With each day that passes, and with each mobile user who signs up for a Twitter account, the importance of the platforms for businesses reaching out to their clients and prospects deepens. With over a billion people now registered for the service, and over 300 billion Tweets sent, the network isn’t a fad and it continues to grow.
But how does Twitter play out in the B2B space? Is there any use for it when it comes to landing deals?
When I first joined a B2B company, a colleague said to me: “At least you don’t have to deal with Twitter anymore.”
Nothing could be further from the truth.
Last fall, the Content Marketing Institute, and Marketing Profs, reported that 85% of B2B marketers use Twitter as part of their strategic marketing efforts. Surprisingly, that’s only 6% less than the traditional platform for B2B marketers – LinkedIn.
This makes perfect sense at its core as Twitter is becoming ubiquitous as a way to quickly communicate or keep in contact with other people. While it doesn’t add the depth of over social communications channels, it does allow marketers in the B2B world to keep tabs and constant contact with their clients and colleagues. In growing, and
As I made the case a few weeks ago in this space, B2B marketing is now closely aligning with B2C marketing. Why? It’s simple: as the mobile device and social networks are used more and more by all of us, the actions we take as everyday people are no different than what we do as business people. The habitual nature of communicating via social networks from a mobile device have made this so. Now, someone wishing to check on the latest data from their manufacturing operation simply want to be as easy as when they check on their retirement account, or their kids grades from school.

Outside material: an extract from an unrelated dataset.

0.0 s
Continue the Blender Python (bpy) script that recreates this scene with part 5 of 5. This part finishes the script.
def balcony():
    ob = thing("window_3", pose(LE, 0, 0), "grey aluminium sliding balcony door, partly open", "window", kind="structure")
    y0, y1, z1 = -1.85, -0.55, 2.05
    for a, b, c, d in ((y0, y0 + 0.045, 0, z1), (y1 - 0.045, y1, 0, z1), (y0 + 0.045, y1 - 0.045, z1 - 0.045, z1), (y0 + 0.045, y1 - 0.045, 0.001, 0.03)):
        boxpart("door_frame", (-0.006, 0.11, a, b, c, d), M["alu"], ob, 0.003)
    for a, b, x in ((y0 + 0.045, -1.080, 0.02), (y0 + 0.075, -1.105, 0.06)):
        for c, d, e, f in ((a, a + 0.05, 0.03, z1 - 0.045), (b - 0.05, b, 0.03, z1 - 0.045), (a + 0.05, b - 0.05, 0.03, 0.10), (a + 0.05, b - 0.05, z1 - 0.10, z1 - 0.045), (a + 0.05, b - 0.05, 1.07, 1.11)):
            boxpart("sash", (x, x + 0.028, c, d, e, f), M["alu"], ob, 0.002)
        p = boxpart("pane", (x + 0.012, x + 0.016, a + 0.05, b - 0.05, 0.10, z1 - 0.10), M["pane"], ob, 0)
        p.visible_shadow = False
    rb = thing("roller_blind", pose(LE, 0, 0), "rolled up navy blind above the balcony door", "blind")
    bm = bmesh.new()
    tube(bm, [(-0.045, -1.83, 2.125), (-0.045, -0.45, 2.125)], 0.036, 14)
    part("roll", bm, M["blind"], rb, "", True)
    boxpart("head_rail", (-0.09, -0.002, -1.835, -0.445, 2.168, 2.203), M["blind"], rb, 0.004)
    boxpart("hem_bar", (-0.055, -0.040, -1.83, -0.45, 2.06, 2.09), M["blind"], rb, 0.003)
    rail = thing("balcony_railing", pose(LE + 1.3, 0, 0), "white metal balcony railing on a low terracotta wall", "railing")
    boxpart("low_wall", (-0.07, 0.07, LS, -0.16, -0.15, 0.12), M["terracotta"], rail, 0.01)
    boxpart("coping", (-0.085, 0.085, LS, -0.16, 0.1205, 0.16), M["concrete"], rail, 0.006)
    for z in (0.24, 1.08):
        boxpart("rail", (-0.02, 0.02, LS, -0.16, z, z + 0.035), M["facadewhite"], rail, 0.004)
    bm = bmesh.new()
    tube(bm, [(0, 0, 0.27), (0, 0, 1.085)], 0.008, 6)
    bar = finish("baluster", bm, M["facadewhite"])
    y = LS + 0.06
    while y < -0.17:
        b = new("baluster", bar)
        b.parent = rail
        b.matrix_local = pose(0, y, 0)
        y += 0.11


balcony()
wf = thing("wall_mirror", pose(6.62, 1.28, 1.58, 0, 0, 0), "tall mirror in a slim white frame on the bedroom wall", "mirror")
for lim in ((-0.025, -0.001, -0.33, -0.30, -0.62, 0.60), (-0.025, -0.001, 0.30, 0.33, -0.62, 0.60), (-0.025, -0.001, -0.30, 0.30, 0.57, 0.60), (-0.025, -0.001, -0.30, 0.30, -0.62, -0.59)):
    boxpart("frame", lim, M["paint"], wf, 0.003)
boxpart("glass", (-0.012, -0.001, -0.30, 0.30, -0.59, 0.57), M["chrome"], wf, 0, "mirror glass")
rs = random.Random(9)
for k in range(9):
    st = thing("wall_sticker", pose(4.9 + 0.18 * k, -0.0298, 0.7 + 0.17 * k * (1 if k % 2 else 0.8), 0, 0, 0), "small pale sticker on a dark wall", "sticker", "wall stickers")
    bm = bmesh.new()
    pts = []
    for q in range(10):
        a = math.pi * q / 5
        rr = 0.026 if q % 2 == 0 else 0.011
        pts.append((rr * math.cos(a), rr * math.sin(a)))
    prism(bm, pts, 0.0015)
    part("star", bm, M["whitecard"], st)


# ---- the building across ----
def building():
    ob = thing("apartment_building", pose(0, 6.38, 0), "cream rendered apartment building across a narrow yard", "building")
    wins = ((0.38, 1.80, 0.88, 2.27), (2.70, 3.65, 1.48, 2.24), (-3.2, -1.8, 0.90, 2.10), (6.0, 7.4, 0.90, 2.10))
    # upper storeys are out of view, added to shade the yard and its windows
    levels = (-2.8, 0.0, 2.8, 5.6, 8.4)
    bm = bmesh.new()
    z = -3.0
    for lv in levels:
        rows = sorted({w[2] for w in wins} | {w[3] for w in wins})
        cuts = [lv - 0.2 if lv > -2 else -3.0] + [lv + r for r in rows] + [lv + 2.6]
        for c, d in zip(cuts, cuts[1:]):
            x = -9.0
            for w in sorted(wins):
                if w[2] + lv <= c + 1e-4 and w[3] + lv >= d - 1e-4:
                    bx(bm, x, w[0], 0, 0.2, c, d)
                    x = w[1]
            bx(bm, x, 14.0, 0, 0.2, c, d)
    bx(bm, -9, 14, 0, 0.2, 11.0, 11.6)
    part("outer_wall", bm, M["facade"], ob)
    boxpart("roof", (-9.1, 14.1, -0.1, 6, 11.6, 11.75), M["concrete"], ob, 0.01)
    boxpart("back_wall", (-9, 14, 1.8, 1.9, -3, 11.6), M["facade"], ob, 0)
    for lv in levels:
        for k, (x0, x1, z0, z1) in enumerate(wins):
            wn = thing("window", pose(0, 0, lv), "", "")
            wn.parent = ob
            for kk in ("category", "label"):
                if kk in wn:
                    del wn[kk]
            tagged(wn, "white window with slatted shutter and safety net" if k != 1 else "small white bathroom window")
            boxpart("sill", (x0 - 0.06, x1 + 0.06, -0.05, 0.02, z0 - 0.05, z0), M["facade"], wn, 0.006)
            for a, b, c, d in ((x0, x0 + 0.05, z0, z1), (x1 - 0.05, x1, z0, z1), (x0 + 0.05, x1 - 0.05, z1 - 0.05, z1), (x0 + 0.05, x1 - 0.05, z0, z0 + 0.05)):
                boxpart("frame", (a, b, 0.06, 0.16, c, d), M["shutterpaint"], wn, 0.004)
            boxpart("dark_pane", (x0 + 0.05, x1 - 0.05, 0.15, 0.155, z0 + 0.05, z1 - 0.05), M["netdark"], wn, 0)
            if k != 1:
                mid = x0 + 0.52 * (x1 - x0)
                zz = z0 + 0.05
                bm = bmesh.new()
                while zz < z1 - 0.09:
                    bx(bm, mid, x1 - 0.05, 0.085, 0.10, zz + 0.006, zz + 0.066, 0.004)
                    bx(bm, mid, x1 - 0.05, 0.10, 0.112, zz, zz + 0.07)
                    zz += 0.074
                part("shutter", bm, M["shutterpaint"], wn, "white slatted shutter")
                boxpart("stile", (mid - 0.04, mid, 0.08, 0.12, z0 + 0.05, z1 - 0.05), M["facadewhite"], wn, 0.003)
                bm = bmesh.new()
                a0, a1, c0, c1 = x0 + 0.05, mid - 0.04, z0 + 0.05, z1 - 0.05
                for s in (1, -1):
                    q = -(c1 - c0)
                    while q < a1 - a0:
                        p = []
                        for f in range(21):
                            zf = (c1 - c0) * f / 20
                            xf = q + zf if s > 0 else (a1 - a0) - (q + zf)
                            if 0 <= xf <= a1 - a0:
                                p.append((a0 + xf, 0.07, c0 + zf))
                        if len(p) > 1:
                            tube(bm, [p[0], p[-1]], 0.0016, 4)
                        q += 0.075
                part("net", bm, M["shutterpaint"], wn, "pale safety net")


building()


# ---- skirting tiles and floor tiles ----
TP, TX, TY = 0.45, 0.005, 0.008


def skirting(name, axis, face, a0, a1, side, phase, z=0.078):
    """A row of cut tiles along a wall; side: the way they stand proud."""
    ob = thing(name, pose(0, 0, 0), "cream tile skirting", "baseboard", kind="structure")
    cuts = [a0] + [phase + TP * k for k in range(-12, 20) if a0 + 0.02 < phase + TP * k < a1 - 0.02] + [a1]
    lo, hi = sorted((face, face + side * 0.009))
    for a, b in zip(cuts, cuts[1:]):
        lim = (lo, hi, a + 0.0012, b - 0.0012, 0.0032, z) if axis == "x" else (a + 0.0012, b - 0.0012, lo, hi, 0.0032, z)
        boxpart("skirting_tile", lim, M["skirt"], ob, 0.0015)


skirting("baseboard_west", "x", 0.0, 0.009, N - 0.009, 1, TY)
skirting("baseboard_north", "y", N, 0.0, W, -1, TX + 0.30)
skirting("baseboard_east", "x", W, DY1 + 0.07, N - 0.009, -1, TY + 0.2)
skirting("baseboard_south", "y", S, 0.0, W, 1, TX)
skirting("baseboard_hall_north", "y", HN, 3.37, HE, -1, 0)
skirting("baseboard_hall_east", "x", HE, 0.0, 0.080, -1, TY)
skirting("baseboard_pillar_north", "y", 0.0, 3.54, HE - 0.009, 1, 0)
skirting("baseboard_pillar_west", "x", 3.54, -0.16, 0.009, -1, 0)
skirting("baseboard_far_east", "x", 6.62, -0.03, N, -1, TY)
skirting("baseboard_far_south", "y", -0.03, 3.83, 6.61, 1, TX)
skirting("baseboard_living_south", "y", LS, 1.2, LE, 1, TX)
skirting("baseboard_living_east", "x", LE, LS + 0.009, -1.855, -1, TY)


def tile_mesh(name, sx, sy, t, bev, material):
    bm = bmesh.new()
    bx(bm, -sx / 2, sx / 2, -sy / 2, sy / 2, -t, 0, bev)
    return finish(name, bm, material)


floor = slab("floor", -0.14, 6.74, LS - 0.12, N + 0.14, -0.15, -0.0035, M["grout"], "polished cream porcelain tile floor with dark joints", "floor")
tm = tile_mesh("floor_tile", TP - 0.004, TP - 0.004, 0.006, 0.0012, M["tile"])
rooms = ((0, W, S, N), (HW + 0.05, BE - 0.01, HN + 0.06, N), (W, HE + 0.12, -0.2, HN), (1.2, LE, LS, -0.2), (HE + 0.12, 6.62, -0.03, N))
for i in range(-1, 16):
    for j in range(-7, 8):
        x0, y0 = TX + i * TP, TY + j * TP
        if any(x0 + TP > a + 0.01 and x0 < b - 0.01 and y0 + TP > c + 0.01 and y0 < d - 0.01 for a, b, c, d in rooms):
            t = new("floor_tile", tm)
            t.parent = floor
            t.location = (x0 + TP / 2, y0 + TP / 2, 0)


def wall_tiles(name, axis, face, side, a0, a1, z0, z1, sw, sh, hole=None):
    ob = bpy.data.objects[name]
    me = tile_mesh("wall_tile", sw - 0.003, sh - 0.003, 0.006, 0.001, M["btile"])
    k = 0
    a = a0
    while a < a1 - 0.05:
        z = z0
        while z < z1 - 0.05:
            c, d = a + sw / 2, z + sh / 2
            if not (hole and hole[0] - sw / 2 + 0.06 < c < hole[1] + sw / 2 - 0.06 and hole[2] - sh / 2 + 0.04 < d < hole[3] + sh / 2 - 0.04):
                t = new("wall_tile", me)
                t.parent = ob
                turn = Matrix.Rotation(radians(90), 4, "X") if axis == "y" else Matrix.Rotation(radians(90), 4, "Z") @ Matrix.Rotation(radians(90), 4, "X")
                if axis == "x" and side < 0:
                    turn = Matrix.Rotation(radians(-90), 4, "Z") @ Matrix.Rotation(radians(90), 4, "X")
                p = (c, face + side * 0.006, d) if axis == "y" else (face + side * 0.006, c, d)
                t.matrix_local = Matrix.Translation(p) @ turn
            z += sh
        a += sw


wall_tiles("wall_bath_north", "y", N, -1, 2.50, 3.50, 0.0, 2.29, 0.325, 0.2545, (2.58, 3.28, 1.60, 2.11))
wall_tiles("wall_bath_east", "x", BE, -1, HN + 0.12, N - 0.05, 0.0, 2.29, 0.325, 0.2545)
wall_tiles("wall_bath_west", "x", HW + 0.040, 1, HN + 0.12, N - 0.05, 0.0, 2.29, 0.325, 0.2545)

Whether you’re a Twitter fan or not, the truths to its effectiveness driving top-of-funnel awareness and behavior are well documented. Just over a year ago, Twitter released a study, which found use of Twitter in the B2B space mimics what behavior the company sees from consumer users. In fact, in driving website traffic, Twitter for B2B showed a 47% lift in site traffic from B2B tech sites after users were exposed to Tweets from those companies.
In addition, Twitter users search for B2B tech brands at a significantly higher rate (30%) compared to the average web user. This all points to B2B brands who leverage Twitter strategically have a positive influence on brand consideration.
The same Twitter survey shows that Tweets also drive conversion. Of course, this is all coming from Twitter but we’re starting to see lots of third-party validation of this across the B2B channel. General Electric (my favorite), Adobe, Intel and others continue to show effective use of the channel to engage, drive traffic, and drive consideration via Twitter.
As this convergence of B2B and B2C only increase, my guess is you’ll see a flood of brands start to seriously up the ante when it comes to Twitter. Will they all do it well? Of course they won’t.
Those B2B brands that take the time to do it right will reap the benefits both from a brand perspective and a demand generation perspective as well.
It just goes to show you, 140 characters can mean money to your bottom line.